**DATA PROVIDED:**
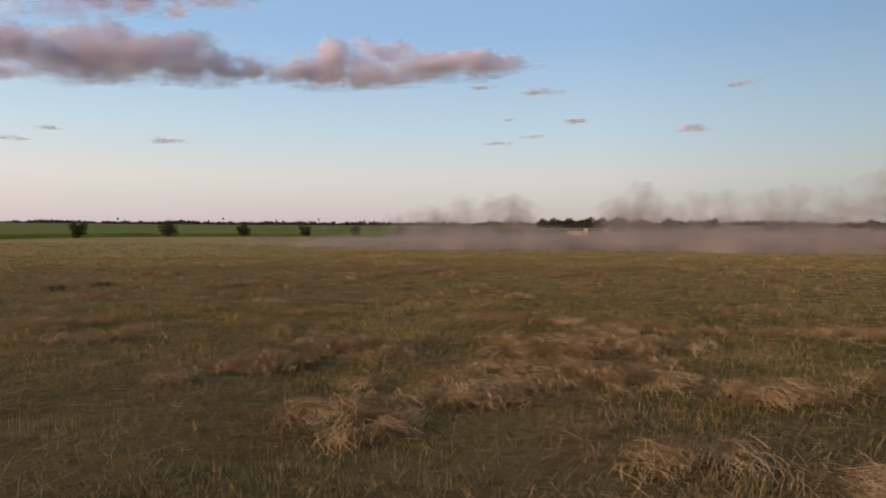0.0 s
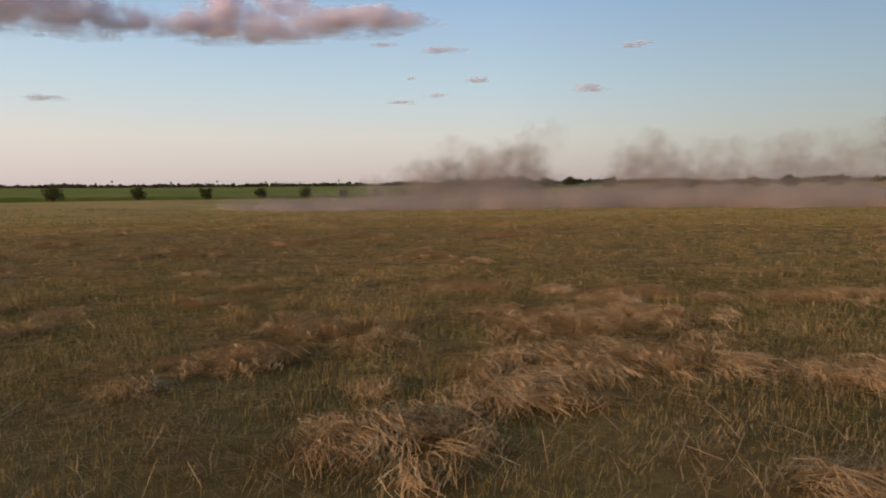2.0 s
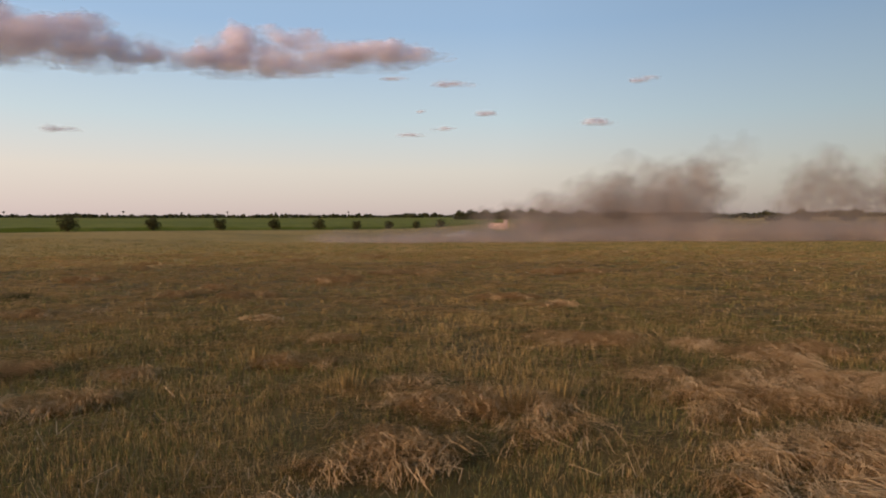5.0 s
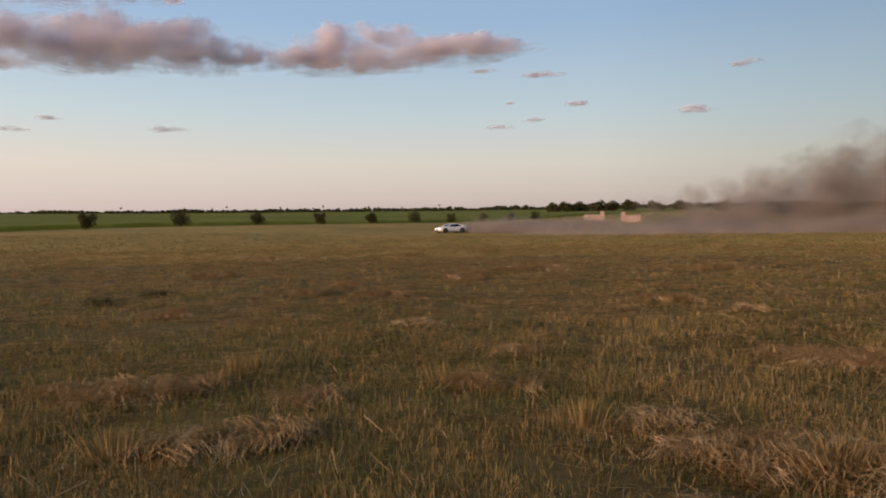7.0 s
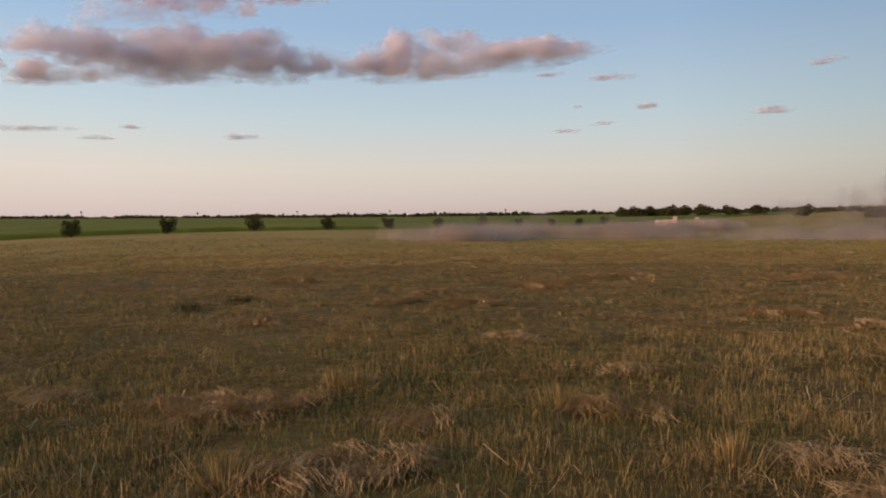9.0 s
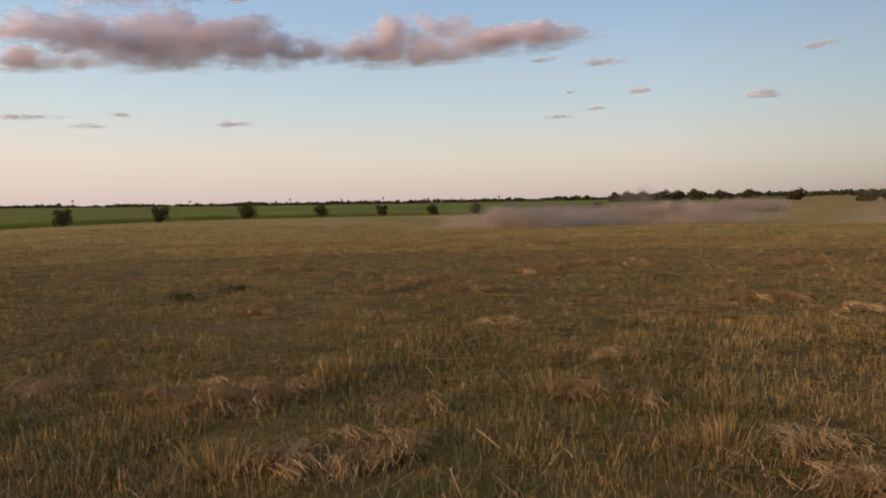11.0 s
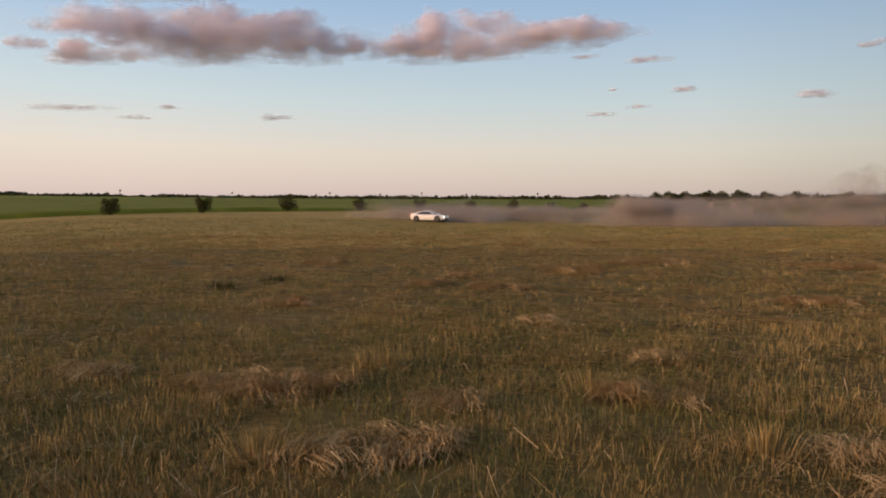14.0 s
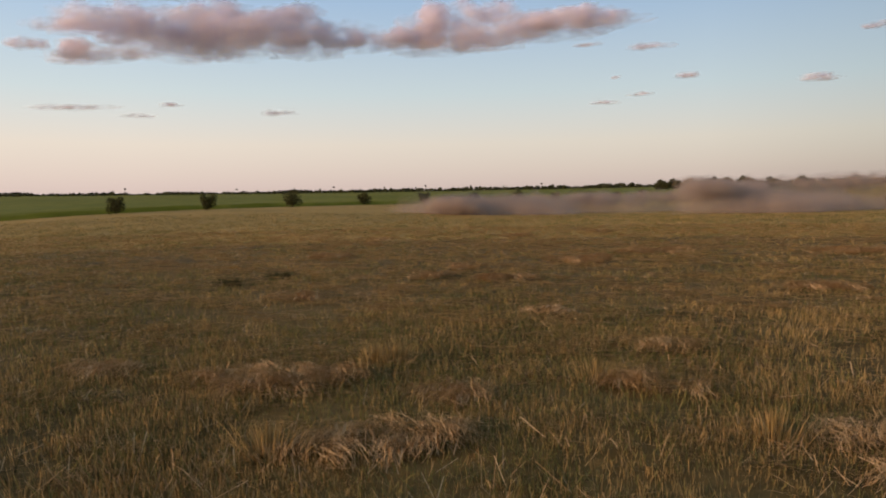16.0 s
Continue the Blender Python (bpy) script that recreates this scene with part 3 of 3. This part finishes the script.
def drive_at(t):
    for a, b in zip(DRIVE, DRIVE[1:]):
        if a[0] <= t <= b[0]:
            k = (t - a[0]) / (b[0] - a[0])
            az, r, nose = (a[i] + k * (b[i] - a[i]) for i in (1, 2, 3))
            x, y = HUB[0] + r * math.sin(radians(az)), HUB[1] + r * math.cos(radians(az))
            return x, y, nose
    return None


def puff(kind, seed):
    rng = random.Random(seed)
    if kind == "wisp":
        lobes = [(rng.uniform(-1.8, 1.8), rng.uniform(-0.8, 0.8), rng.uniform(0.1, 1.0), rng.uniform(1.0, 1.9), 1.0, rng.uniform(0.6, 1.2)) for _ in range(5)]
        return tagged(billows("dust_puff", M_WISP, lobes, seed, 2, 4), "fresh brown dust thrown up behind the car", "dust", "dust puffs", "stuff")
    if kind == "bank":
        lobes = [(rng.uniform(-5, 5), rng.uniform(-2, 2), rng.uniform(0.0, 1.6), rng.uniform(2.8, 5), 2.0, rng.uniform(1.3, 2.4)) for _ in range(5)]
        return tagged(billows("dust_bank", M_DUST, lobes, seed, 2, 4), "low grey-brown bank of dust over the field", "dust", "dust banks", "stuff")
    lobes = []
    for k in range(8):          # a leaning column that curls over at its top
        lean = 0.12 * k * k * 0.5
        lobes.append((lean + rng.uniform(-1.8, 1.8), rng.uniform(-1, 1), 1.15 * k, rng.uniform(1.9, 3.4) * (1.3 - 0.05 * k), 2.0, rng.uniform(1.3, 2.3)))
    return tagged(billows("dust_plume", M_PLUME, lobes, seed, 3, 5, 0.65), "tall drifting plume of grey-brown dust", "dust", "dust plumes", "stuff")


models = {k: [puff(k, 7 * i + len(k)) for i in range(5)] for k in ("wisp", "bank", "plume")}
used = set()
DUST = []          # object, seconds of its birth, place at birth, lift at birth, wind, rise, seconds it takes to come up
WIND = 7.0


def emit(kind, t, x, y, rise, drift, up, seconds, near=0.05):
    rng = random.Random(int(t * 1000) + len(kind) + int(x * 10))
    model = models[kind][rng.randrange(5)]
    ob = model if model.name not in used else copy_thing(model, pose(0, 0, 0))
    used.add(model.name)
    DUST.append((ob, t, x, y, rise, drift, up, seconds, near))


def hanging(kind, at, az, r, lift, up, born, near=0.05, wind=WIND):
    """Dust that at a given second hangs at a bearing, distance and height, drifting down the wind since its birth."""
    x, y = HUB[0] + r * math.sin(radians(az)), HUB[1] + r * math.cos(radians(az))
    age = at - born
    emit(kind, born, x - wind * age, y + near * wind * age, lift - up * age, wind, up, 1.6, near)


rng = random.Random(77)
for i in range(40):            # the older bank that already hangs there at the start
    k = (i + rng.random()) / 40
    hanging("bank", 0.0, -9.5 + 50 * k, 80 - 10 * k + rng.uniform(-5, 5), -2.0 + 1.5 * min(1.0, 6 * k), 0.03, -8.0)
# the older columns over the bank: bearing, distance, lift
for az, r, lift in ((-5.6, 90, -5.0), (-4.0, 92, -3.8), (-2.6, 92, -2.6), (-1.4, 90, -2.8), (-0.2, 94, -2.4), (1.2, 93, -3.0), (2.6, 94, -2.6), (3.8, 93, -3.4), (11.8, 92, -3.2), (13.0, 93, -1.2), (13.9, 92, -0.4), (14.8, 91, -2.2), (16.5, 94, -3.2), (18.3, 92, -2.0), (20.0, 94, -2.4), (21.5, 90, -4.0), (23.4, 92, -2.4), (25.5, 95, -1.2), (28.0, 92, -1.4), (30.5, 92, -0.6)):
    hanging("plume", 0.0, az, r, lift, 0.75, -8.0)
t = 0.0
while t < 5.2:                 # the bank goes on being fed while the car circles at its windward end
    az = -12.0 + 1.5 * t + rng.uniform(0, 8)
    hanging("bank", t, az, 81 + rng.uniform(-5, 6), -1.8, 0.03, t - 1.2)
    t += 0.22
# the columns that climb later: second, bearing, distance, lift
for at, az, r, lift in ((2.5, 0.5, 92, -5.0), (2.5, 3.4, 92, -3.4), (2.5, 5.4, 93, -4.6), (2.5, 7.6, 92, -2.6), (2.5, 10.2, 94, -4.2), (2.5, 13.6, 95, -0.6), (2.5, 15.0, 93, -2.2), (5.5, 9.0, 95, -4.4), (5.5, 11.5, 95, -3.4), (5.5, 14.0, 94, -2.0), (5.5, 17.0, 96, -0.4), (5.5, 20.0, 95, 2.0), (5.5, 23.0, 92, 1.5), (5.5, 26.0, 92, 3.5), (6.0, 23.0, 94, -2.5), (6.0, 26.0, 92, -1.0), (6.0, 30.0, 92, 4.0), (6.0, 11.0, 95, -4.2), (6.0, 13.5, 94, -3.6), (6.0, 17.0, 93, -3.0), (7.0, 20.0, 93, -2.6), (7.0, 24.0, 92, -2.0), (8.5, 14.0, 94, -5.2), (8.5, 18.0, 94, -4.0), (8.5, 22.0, 92, -3.2), (8.5, 25.0, 92, -2.4), (12.0, 8.6, 96, -5.6), (12.0, 10.0, 96, -4.2)):
    hanging("plume", at, az, r, lift, 0.8, at - 5.0)
t = 5.3
while t < 15.95:               # the dust straight off the wheels
    x, y, nose = drive_at(t)
    far_back = rng.uniform(2.2, 3.8)
    x, y = x - far_back * math.cos(radians(nose)), y - far_back * math.sin(radians(nose))
    emit("wisp", t, x + rng.uniform(-0.6, 0.6), y + rng.uniform(-0.6, 0.6), 0.1, 3.2, 0.28, 0.4)
    if rng.random() < 0.36:
        emit("bank", t, x + rng.uniform(-2, 2), y + rng.uniform(-1, 3), -0.8, 4.2, 0.04, 2.2)
    t += 0.16


def motions():
    """The car on its loops, its wheels, and the dust that it leaves to the wind."""
    rows = []
    for s, az, r, nose in [d for d in DRIVE if d[0] >= 0]:
        x, y = HUB[0] + r * math.sin(radians(az)), HUB[1] + r * math.cos(radians(az))
        rows.append((s, pose(x, y, height(x, y) + 0.01, 0, 0, nose)))
    walk(the_car, rows)
    for w in car_wheels:
        home = w.location.copy()
        walk(w, [(k / 15, pose(*home, 0, 80.0 * k, 0)) for k in range(241)])
    for ob, born, x, y, rise, drift, up, seconds, near in DUST:
        rows = []
        for s in (0, 1, 2, 3, 4, 5, 6, 7, 8, 9, 10, 11, 12, 13, 14, 15, 16):
            age = s - born
            if age <= 0:
                rows.append((s, pose(x, y, height(x, y) - 14)))
            else:
                px, py = x + drift * age, y - near * drift * age
                rows.append((s, pose(px, py, height(px, py) + rise + up * age)))
        for s in (born, born + seconds):
            if 0 < s < 16 and abs(s - round(s)) > 0.04:
                age = s - born
                px, py = x + drift * age, y - near * drift * age
                low = -4.0 if age == 0 else up * age
                rows.append((s, pose(px, py, height(px, py) + rise + low)))
        rows.sort(key=lambda row: row[0])
        walk(ob, rows)


motions()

**WHAT TO DO:**
Reproduce the material in full, word for word, and omit the pictures.

**ANSWER FOR THIS EXERCISE:**
0.0 s
2.0 s
5.0 s
7.0 s
9.0 s
11.0 s
14.0 s
16.0 s
Continue the Blender Python (bpy) script that recreates this scene with part 3 of 3. This part finishes the script.
def drive_at(t):
    for a, b in zip(DRIVE, DRIVE[1:]):
        if a[0] <= t <= b[0]:
            k = (t - a[0]) / (b[0] - a[0])
            az, r, nose = (a[i] + k * (b[i] - a[i]) for i in (1, 2, 3))
            x, y = HUB[0] + r * math.sin(radians(az)), HUB[1] + r * math.cos(radians(az))
            return x, y, nose
    return None


def puff(kind, seed):
    rng = random.Random(seed)
    if kind == "wisp":
        lobes = [(rng.uniform(-1.8, 1.8), rng.uniform(-0.8, 0.8), rng.uniform(0.1, 1.0), rng.uniform(1.0, 1.9), 1.0, rng.uniform(0.6, 1.2)) for _ in range(5)]
        return tagged(billows("dust_puff", M_WISP, lobes, seed, 2, 4), "fresh brown dust thrown up behind the car", "dust", "dust puffs", "stuff")
    if kind == "bank":
        lobes = [(rng.uniform(-5, 5), rng.uniform(-2, 2), rng.uniform(0.0, 1.6), rng.uniform(2.8, 5), 2.0, rng.uniform(1.3, 2.4)) for _ in range(5)]
        return tagged(billows("dust_bank", M_DUST, lobes, seed, 2, 4), "low grey-brown bank of dust over the field", "dust", "dust banks", "stuff")
    lobes = []
    for k in range(8):          # a leaning column that curls over at its top
        lean = 0.12 * k * k * 0.5
        lobes.append((lean + rng.uniform(-1.8, 1.8), rng.uniform(-1, 1), 1.15 * k, rng.uniform(1.9, 3.4) * (1.3 - 0.05 * k), 2.0, rng.uniform(1.3, 2.3)))
    return tagged(billows("dust_plume", M_PLUME, lobes, seed, 3, 5, 0.65), "tall drifting plume of grey-brown dust", "dust", "dust plumes", "stuff")


models = {k: [puff(k, 7 * i + len(k)) for i in range(5)] for k in ("wisp", "bank", "plume")}
used = set()
DUST = []          # object, seconds of its birth, place at birth, lift at birth, wind, rise, seconds it takes to come up
WIND = 7.0


def emit(kind, t, x, y, rise, drift, up, seconds, near=0.05):
    rng = random.Random(int(t * 1000) + len(kind) + int(x * 10))
    model = models[kind][rng.randrange(5)]
    ob = model if model.name not in used else copy_thing(model, pose(0, 0, 0))
    used.add(model.name)
    DUST.append((ob, t, x, y, rise, drift, up, seconds, near))


def hanging(kind, at, az, r, lift, up, born, near=0.05, wind=WIND):
    """Dust that at a given second hangs at a bearing, distance and height, drifting down the wind since its birth."""
    x, y = HUB[0] + r * math.sin(radians(az)), HUB[1] + r * math.cos(radians(az))
    age = at - born
    emit(kind, born, x - wind * age, y + near * wind * age, lift - up * age, wind, up, 1.6, near)


rng = random.Random(77)
for i in range(40):            # the older bank that already hangs there at the start
    k = (i + rng.random()) / 40
    hanging("bank", 0.0, -9.5 + 50 * k, 80 - 10 * k + rng.uniform(-5, 5), -2.0 + 1.5 * min(1.0, 6 * k), 0.03, -8.0)
# the older columns over the bank: bearing, distance, lift
for az, r, lift in ((-5.6, 90, -5.0), (-4.0, 92, -3.8), (-2.6, 92, -2.6), (-1.4, 90, -2.8), (-0.2, 94, -2.4), (1.2, 93, -3.0), (2.6, 94, -2.6), (3.8, 93, -3.4), (11.8, 92, -3.2), (13.0, 93, -1.2), (13.9, 92, -0.4), (14.8, 91, -2.2), (16.5, 94, -3.2), (18.3, 92, -2.0), (20.0, 94, -2.4), (21.5, 90, -4.0), (23.4, 92, -2.4), (25.5, 95, -1.2), (28.0, 92, -1.4), (30.5, 92, -0.6)):
    hanging("plume", 0.0, az, r, lift, 0.75, -8.0)
t = 0.0
while t < 5.2:                 # the bank goes on being fed while the car circles at its windward end
    az = -12.0 + 1.5 * t + rng.uniform(0, 8)
    hanging("bank", t, az, 81 + rng.uniform(-5, 6), -1.8, 0.03, t - 1.2)
    t += 0.22
# the columns that climb later: second, bearing, distance, lift
for at, az, r, lift in ((2.5, 0.5, 92, -5.0), (2.5, 3.4, 92, -3.4), (2.5, 5.4, 93, -4.6), (2.5, 7.6, 92, -2.6), (2.5, 10.2, 94, -4.2), (2.5, 13.6, 95, -0.6), (2.5, 15.0, 93, -2.2), (5.5, 9.0, 95, -4.4), (5.5, 11.5, 95, -3.4), (5.5, 14.0, 94, -2.0), (5.5, 17.0, 96, -0.4), (5.5, 20.0, 95, 2.0), (5.5, 23.0, 92, 1.5), (5.5, 26.0, 92, 3.5), (6.0, 23.0, 94, -2.5), (6.0, 26.0, 92, -1.0), (6.0, 30.0, 92, 4.0), (6.0, 11.0, 95, -4.2), (6.0, 13.5, 94, -3.6), (6.0, 17.0, 93, -3.0), (7.0, 20.0, 93, -2.6), (7.0, 24.0, 92, -2.0), (8.5, 14.0, 94, -5.2), (8.5, 18.0, 94, -4.0), (8.5, 22.0, 92, -3.2), (8.5, 25.0, 92, -2.4), (12.0, 8.6, 96, -5.6), (12.0, 10.0, 96, -4.2)):
    hanging("plume", at, az, r, lift, 0.8, at - 5.0)
t = 5.3
while t < 15.95:               # the dust straight off the wheels
    x, y, nose = drive_at(t)
    far_back = rng.uniform(2.2, 3.8)
    x, y = x - far_back * math.cos(radians(nose)), y - far_back * math.sin(radians(nose))
    emit("wisp", t, x + rng.uniform(-0.6, 0.6), y + rng.uniform(-0.6, 0.6), 0.1, 3.2, 0.28, 0.4)
    if rng.random() < 0.36:
        emit("bank", t, x + rng.uniform(-2, 2), y + rng.uniform(-1, 3), -0.8, 4.2, 0.04, 2.2)
    t += 0.16


def motions():
    """The car on its loops, its wheels, and the dust that it leaves to the wind."""
    rows = []
    for s, az, r, nose in [d for d in DRIVE if d[0] >= 0]:
        x, y = HUB[0] + r * math.sin(radians(az)), HUB[1] + r * math.cos(radians(az))
        rows.append((s, pose(x, y, height(x, y) + 0.01, 0, 0, nose)))
    walk(the_car, rows)
    for w in car_wheels:
        home = w.location.copy()
        walk(w, [(k / 15, pose(*home, 0, 80.0 * k, 0)) for k in range(241)])
    for ob, born, x, y, rise, drift, up, seconds, near in DUST:
        rows = []
        for s in (0, 1, 2, 3, 4, 5, 6, 7, 8, 9, 10, 11, 12, 13, 14, 15, 16):
            age = s - born
            if age <= 0:
                rows.append((s, pose(x, y, height(x, y) - 14)))
            else:
                px, py = x + drift * age, y - near * drift * age
                rows.append((s, pose(px, py, height(px, py) + rise + up * age)))
        for s in (born, born + seconds):
            if 0 < s < 16 and abs(s - round(s)) > 0.04:
                age = s - born
                px, py = x + drift * age, y - near * drift * age
                low = -4.0 if age == 0 else up * age
                rows.append((s, pose(px, py, height(px, py) + rise + low)))
        rows.sort(key=lambda row: row[0])
        walk(ob, rows)


motions()